Dynamic solvent effects on the vibrational overtone dephasing in molecular liquids: subquadratic quantum number dependence

Abstract

A theoretical study of vibrational dephasing of molecular vibrations in liquids is presented with an aim to understand the experimentally observed sub-quadratic quantum number (n) dependence of the vibrational dephasing rate, in systems like CH₃I and CHCl₃ and their deuterated analogues. The analysis is based on Oxtoby's theory of vibrational dephasing but with a detailed microscopic description of the frequency dependent frictional forces on the vibrational mode. The friction on the normal coordinate in liquids is found to have a pronounced biphasic behavior with a dominant Gaussian initial component followed by a slow exponential-like relaxation. While the exponential relaxation usually assumed in Kubo's stochastic theory leads to a quadratic n dependence of the dephasing rate, the biphasic friction is shown to give rise to the sub-quadratic n dependence.

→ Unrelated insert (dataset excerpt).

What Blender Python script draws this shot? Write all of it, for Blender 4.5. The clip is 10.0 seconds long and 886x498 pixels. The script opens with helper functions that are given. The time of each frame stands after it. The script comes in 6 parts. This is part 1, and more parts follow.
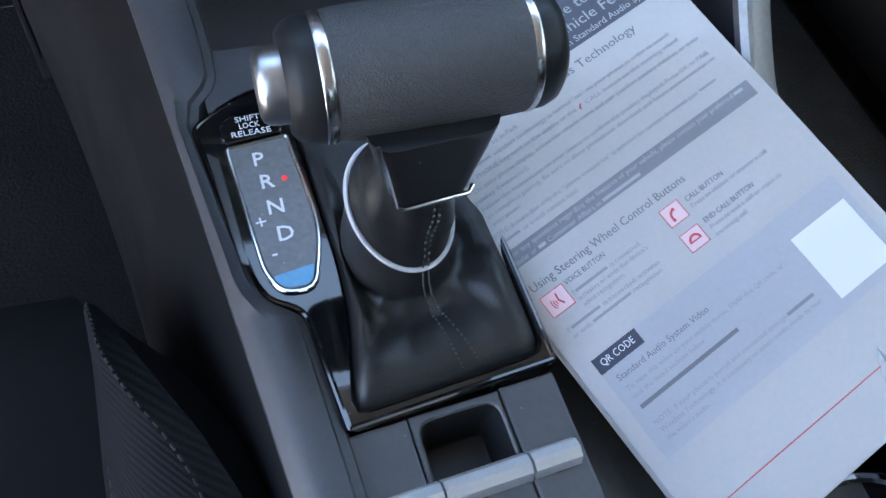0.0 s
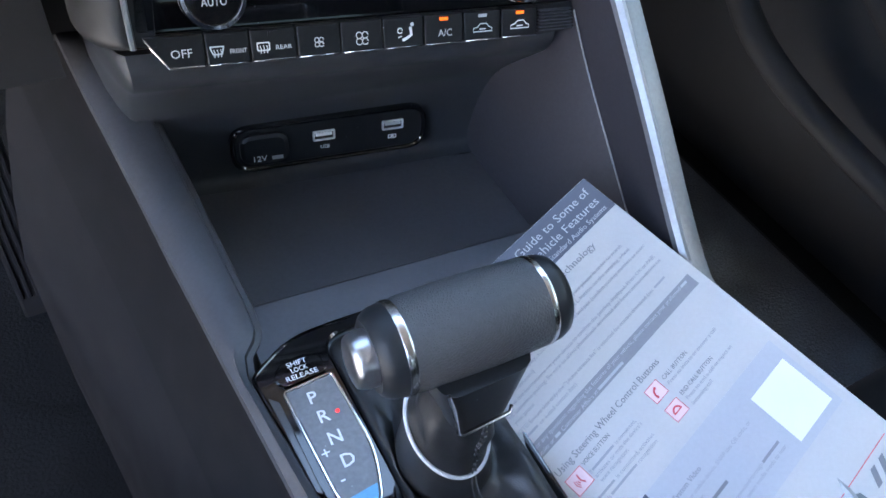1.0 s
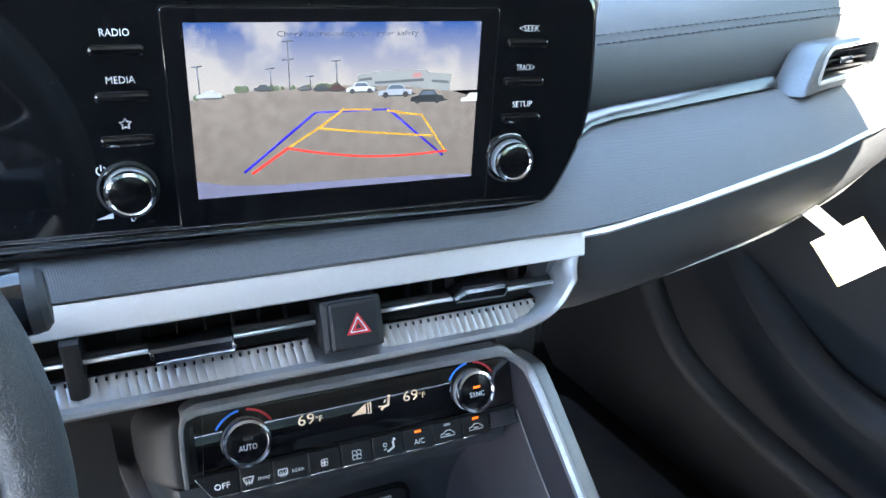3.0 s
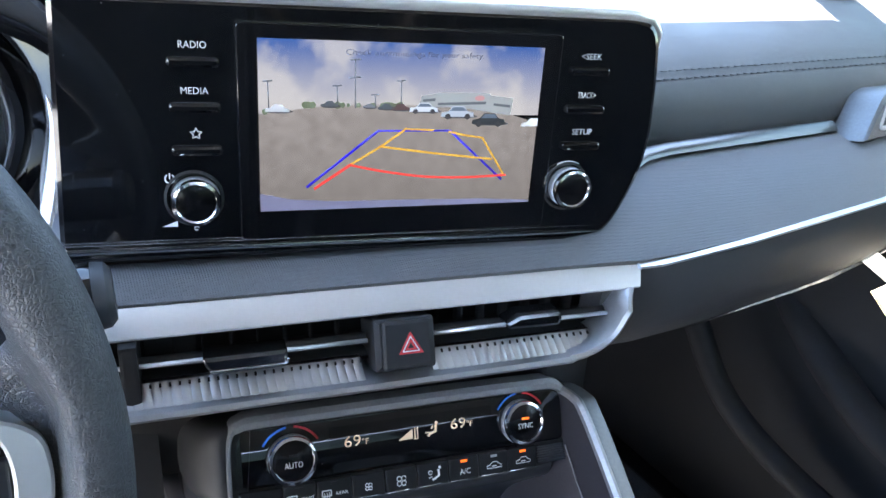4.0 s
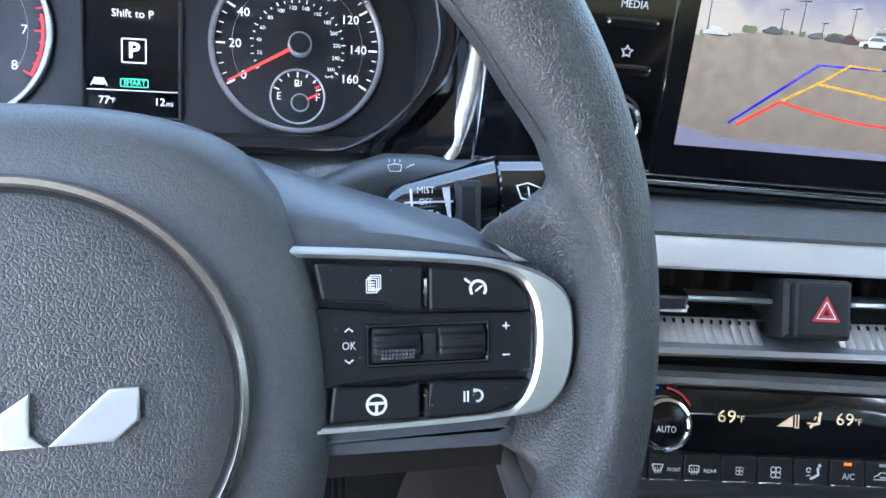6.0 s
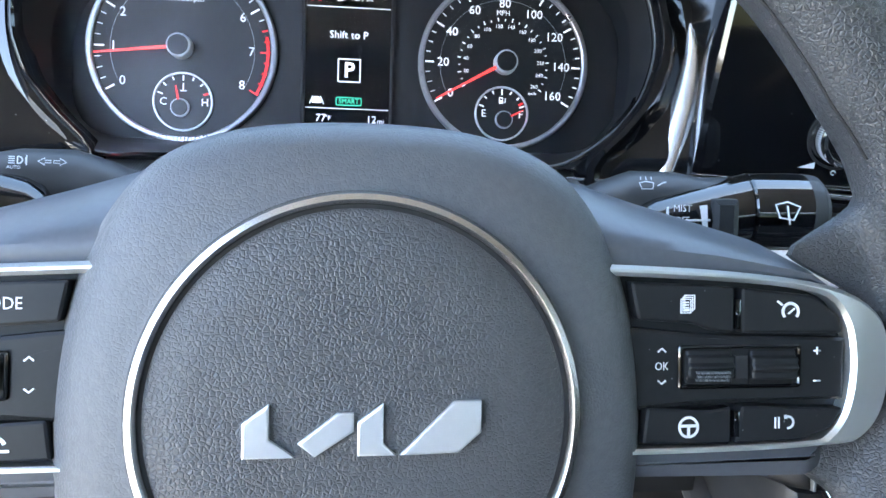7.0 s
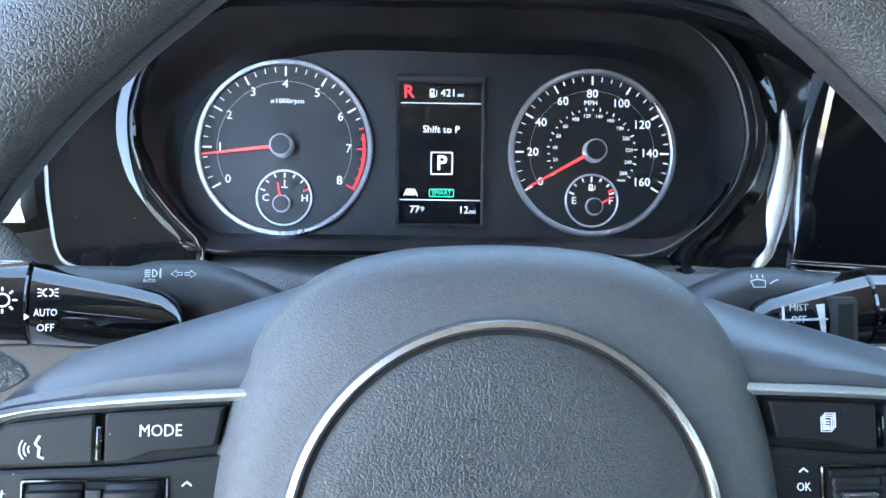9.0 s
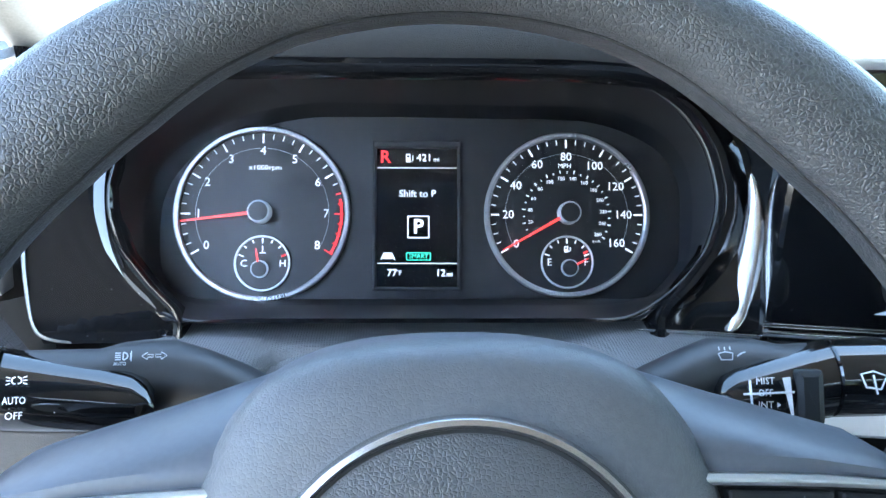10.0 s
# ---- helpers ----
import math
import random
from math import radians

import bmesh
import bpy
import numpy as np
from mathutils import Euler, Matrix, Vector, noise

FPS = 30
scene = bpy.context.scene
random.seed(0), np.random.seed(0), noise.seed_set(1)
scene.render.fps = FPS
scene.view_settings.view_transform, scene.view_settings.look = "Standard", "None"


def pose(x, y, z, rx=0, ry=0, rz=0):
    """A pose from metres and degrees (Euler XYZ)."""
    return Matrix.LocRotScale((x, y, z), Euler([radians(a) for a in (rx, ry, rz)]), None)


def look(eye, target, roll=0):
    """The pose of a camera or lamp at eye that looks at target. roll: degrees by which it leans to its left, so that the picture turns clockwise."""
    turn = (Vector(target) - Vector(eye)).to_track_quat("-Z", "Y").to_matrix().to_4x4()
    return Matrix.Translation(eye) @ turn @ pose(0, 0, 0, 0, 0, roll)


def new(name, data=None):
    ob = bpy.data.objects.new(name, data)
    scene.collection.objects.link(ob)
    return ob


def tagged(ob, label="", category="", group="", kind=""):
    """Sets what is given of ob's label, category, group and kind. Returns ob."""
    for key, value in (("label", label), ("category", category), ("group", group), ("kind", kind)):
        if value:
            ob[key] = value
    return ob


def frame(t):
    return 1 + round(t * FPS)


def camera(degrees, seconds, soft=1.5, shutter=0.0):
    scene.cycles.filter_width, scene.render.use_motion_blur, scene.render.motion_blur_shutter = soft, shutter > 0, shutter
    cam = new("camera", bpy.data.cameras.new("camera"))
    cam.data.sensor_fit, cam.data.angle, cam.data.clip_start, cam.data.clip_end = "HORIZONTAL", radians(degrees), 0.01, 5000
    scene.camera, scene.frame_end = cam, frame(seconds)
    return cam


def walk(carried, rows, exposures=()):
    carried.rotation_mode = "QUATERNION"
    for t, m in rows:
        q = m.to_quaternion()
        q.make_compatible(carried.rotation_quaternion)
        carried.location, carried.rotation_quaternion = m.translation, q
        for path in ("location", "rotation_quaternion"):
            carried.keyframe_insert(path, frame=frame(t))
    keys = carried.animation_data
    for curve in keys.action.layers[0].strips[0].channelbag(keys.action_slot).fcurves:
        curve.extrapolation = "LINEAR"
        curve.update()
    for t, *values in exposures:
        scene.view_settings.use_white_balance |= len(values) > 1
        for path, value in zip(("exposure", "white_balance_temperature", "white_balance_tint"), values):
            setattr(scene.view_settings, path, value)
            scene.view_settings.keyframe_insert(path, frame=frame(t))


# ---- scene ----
import itertools

# ---- camera ----
cam = camera(61.5, 10.0)
PATH = [
    (0, (-0.115, -0.005, 0.752), (0.381, 0.858, -0.984), 12.5),
    (0.5, (-0.143, 0.006, 0.78), (0.494, 0.972, -0.851), 10.7),
    (1, (-0.163, 0.002, 0.821), (0.599, 1.102, -0.665), 8.4),
    (1.5, (-0.171, -0.004, 0.868), (0.682, 1.207, -0.475), 6.5),
    (2, (-0.179, -0.013, 0.912), (0.75, 1.303, -0.274), 5.2),
    (2.5, (-0.187, -0.035, 0.956), (0.782, 1.383, -0.069), 3.8),
    (2.7, (-0.189, -0.042, 0.967), (0.784, 1.411, -0.003), 3.4),
    (3.8, (-0.2, -0.053, 0.965), (0.747, 1.524, 0.179), 3.3),
    (4, (-0.205, -0.049, 0.947), (0.71, 1.551, 0.171), 3.7),
    (4.5, (-0.238, -0.034, 0.9), (0.556, 1.634, 0.134), 4.2),
    (5, (-0.269, -0.021, 0.882), (0.429, 1.696, 0.131), 4.9),
    (5.2, (-0.277, -0.014, 0.877), (0.376, 1.724, 0.133), 5.0),
    (6.3, (-0.335, 0.005, 0.871), (0.037, 1.836, 0.16), 4.0),
    (6.5, (-0.35, 0.008, 0.872), (-0.027, 1.851, 0.165), 3.7),
    (7, (-0.383, 0.012, 0.868), (-0.175, 1.875, 0.172), 2.8),
    (7.5, (-0.41, 0.013, 0.864), (-0.293, 1.887, 0.176), 1.9),
    (8, (-0.435, 0.012, 0.862), (-0.373, 1.897, 0.198), 1.1),
    (8.5, (-0.44, 0.009, 0.863), (-0.392, 1.908, 0.239), 0.6),
    (9, (-0.407, 0.014, 0.888), (-0.349, 1.934, 0.332), 0.4),
    (9.5, (-0.395, 0.016, 0.905), (-0.317, 1.949, 0.397), 0.2),
    (10, (-0.397, 0.015, 0.907), (-0.319, 1.958, 0.439), -0.2),
]
STOPS = 4.35
walk(cam, [(t, look(eye, target, roll)) for t, eye, target, roll in PATH], [
    (0.0, STOPS + 0.12, 7250, 13), (0.5, STOPS + 0.10, 7100, 13), (1.0, STOPS + 0.46, 6950, 15), (1.5, STOPS + 1.20, 6800, 17), (2.0, STOPS + 1.30, 6750, 16),
    (2.5, STOPS + 0.92, 6750, 9), (4.0, STOPS + 0.2, 6800, 14), (5.0, STOPS + 0.60, 6950, 13), (6.5, STOPS + 0.38, 6950, 11), (7.5, STOPS + 0.32, 7000, 9),
    (8.5, STOPS + 0.34, 7050, 9), (9.0, STOPS + 0.40, 6650, 6), (10.0, STOPS + 0.42, 6550, 6)])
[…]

As the biphasic frictional response is expected to be a generic feature of the friction on any vibrational coordinate in dense liquids, the sub-quadratic quantum number dependence is predicted to be common to most ultrafast overtone dephasing. In addition, the calculated rates (without any adjustable parameter), are found to be in good agreement with the experimental results for the C-I stretching mode in liquid CH₃I and for the C-H stretching in liquid CHCl₃.